This book, edited by Ronald C. Kessler and Bedirhan Ustun, summarizes recent WHO Mental Health surveys. Part 1 explains the study designs and, surprisingly at this point, addresses critiques of the present surveys. Part 2 gives the specific results from 6 developing and 11 developed countries. Treatment rates, lifetime prevalence rates, and age of onset of diseases are emphasized. Information on the mental health care systems is also provided. It is intriguing to read results such as those from Nigeria, where surveys were conducted in 4 languages. Nigeria has the lowest lifetime prevalence rate of mood disorders in all countries studied. It is interesting to read that the prevalence rates of Post-Traumatic Stress Disorder in Lebanon after 3 decades of war are lower than in the USA. Part 3 is devoted to cross-national comparisons demonstrating, once more, that delays and failure to seek treatment remain problems in psychiatric care worldwide. Finally, the editors again discuss the rationale and limitations of the surveys in part 4. As much, the efforts to answer critiques are found throughout the book and come over as defensive.

The relevance of these large cross-national WHO surveys to increase awareness of mental disorders, to reduce stigma and to provide information to the policymakers cannot be denied. Besides, the present surveys provide novel data on disease severity and treatment adequacy; most importantly, many surveys are the first representative population-based studies in their countries.

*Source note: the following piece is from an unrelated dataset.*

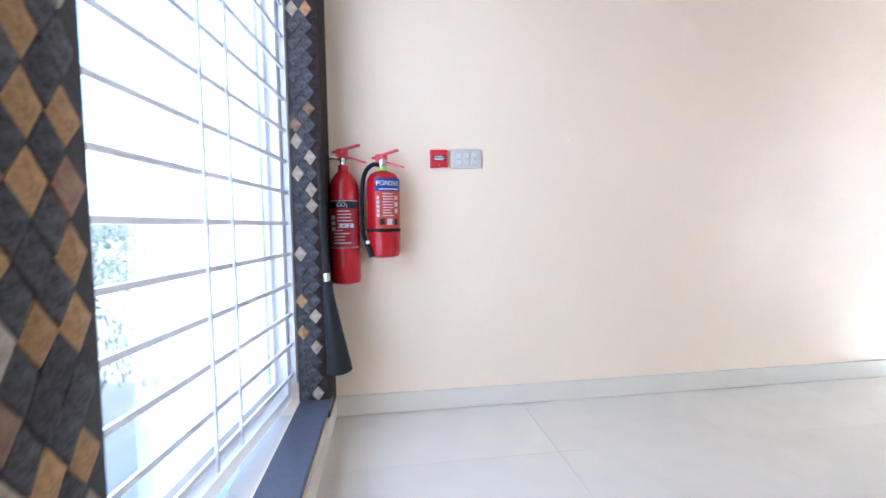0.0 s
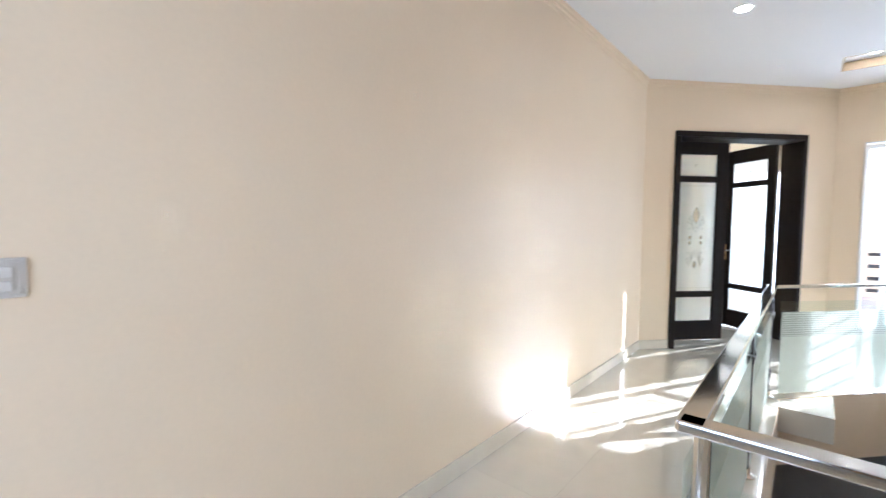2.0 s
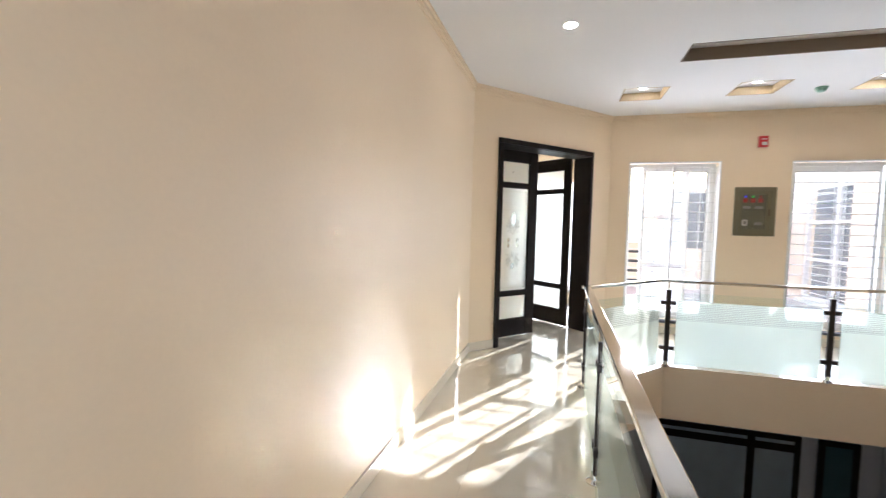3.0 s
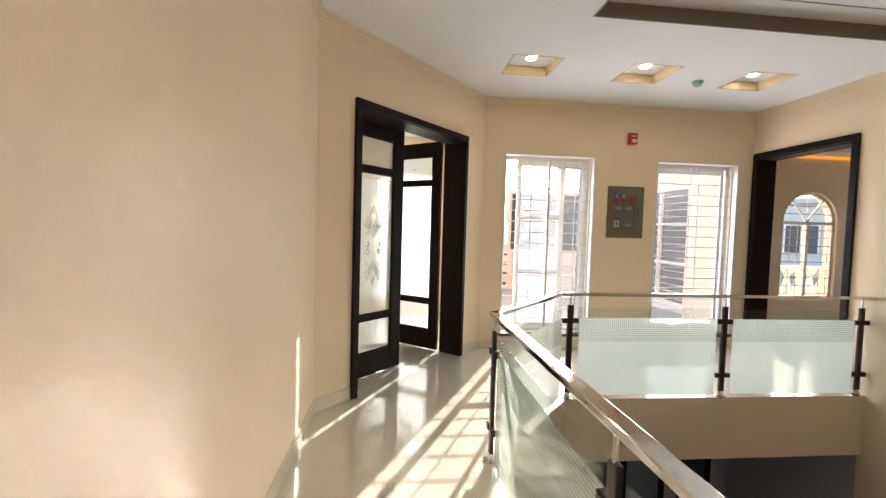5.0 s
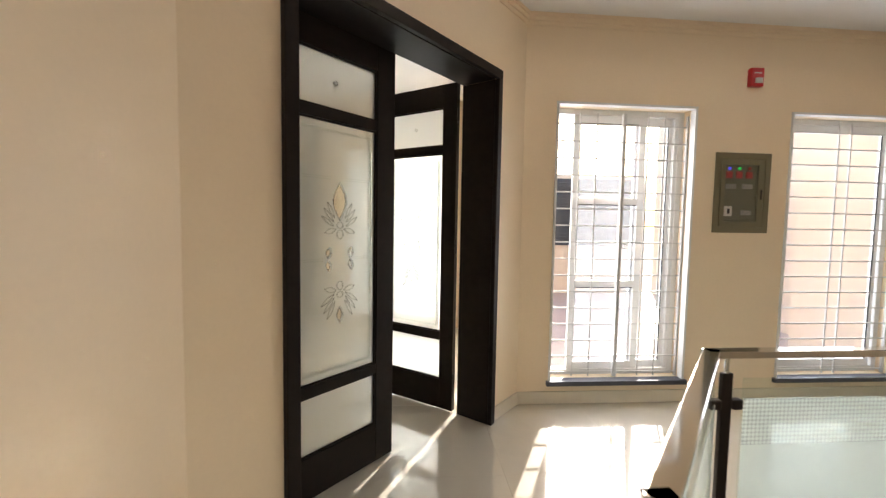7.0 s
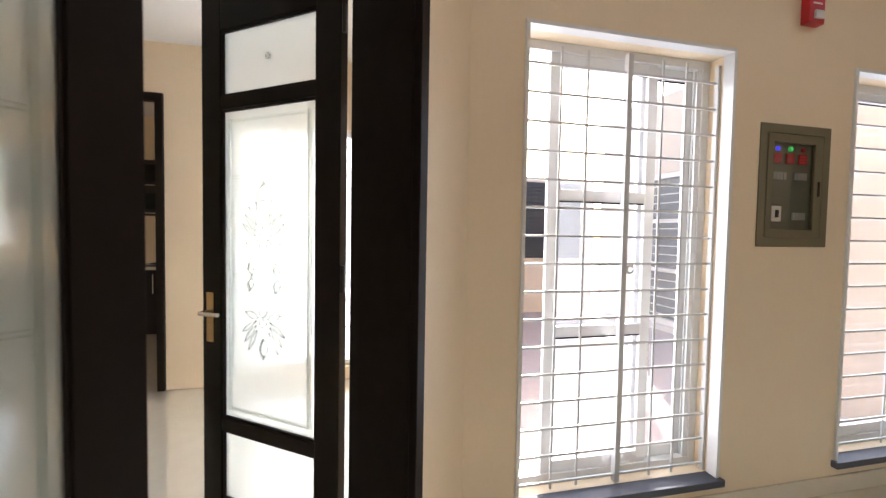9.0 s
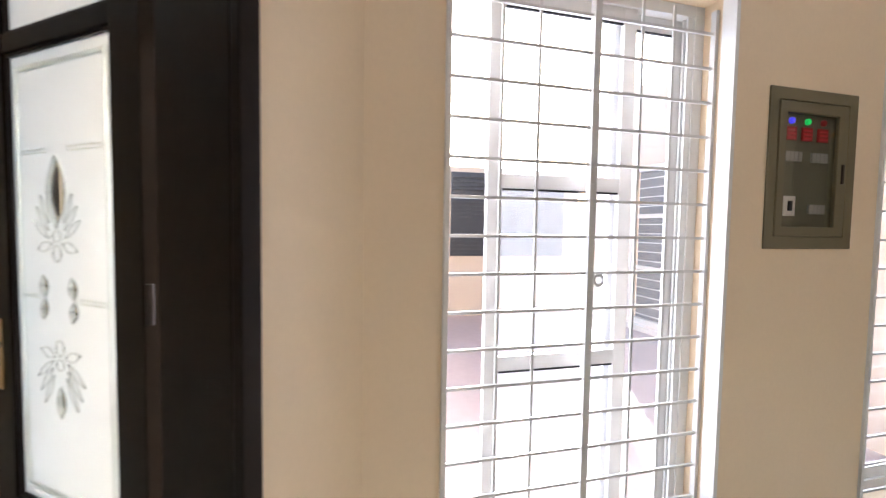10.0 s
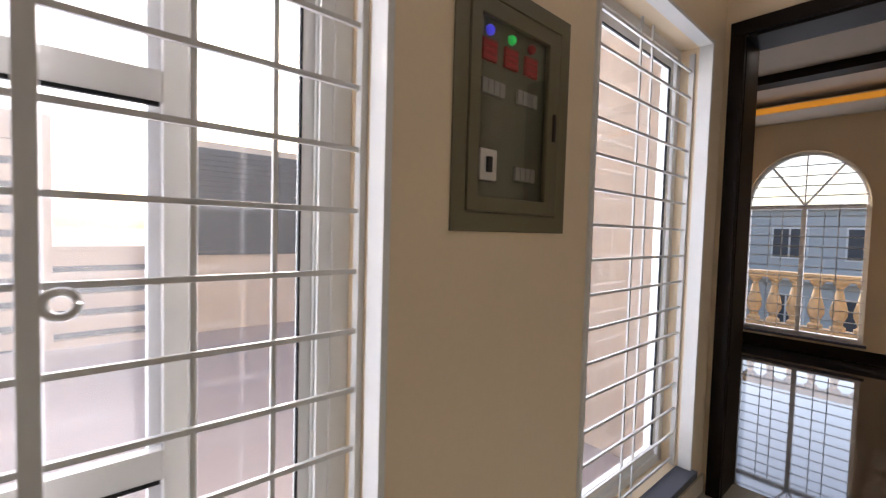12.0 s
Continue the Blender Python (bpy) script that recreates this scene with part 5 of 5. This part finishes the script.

And yet, the sixty-four-thousand dollars question is avoided. “Do we need more WHO mental health surveys?” Arguably, the mission of raising awareness of mental health problems is never fulfilled, and policymakers will always need up-to-date prevalence data. Nonetheless, the prevalence rates in these systematic surveys in the various countries have become predictable, although they may be underestimated especially in Non-Western countries. Once again, the editors discussed that the CIDI most likely suffers from a cultural bias and, possibly, from recall bias as lifetime prevalence is estimated retrospectively [1, 2]. Instead, policymakers should be provided with aetiological and prognostic information. Other policymakers would certainly be interested in time trends. We can only hope that the editors achieve their goal and WHO work will be expanded with trend surveys.

The WHO played safe again, but cross-national surveys of adult mental health certainly remain their vintage winner.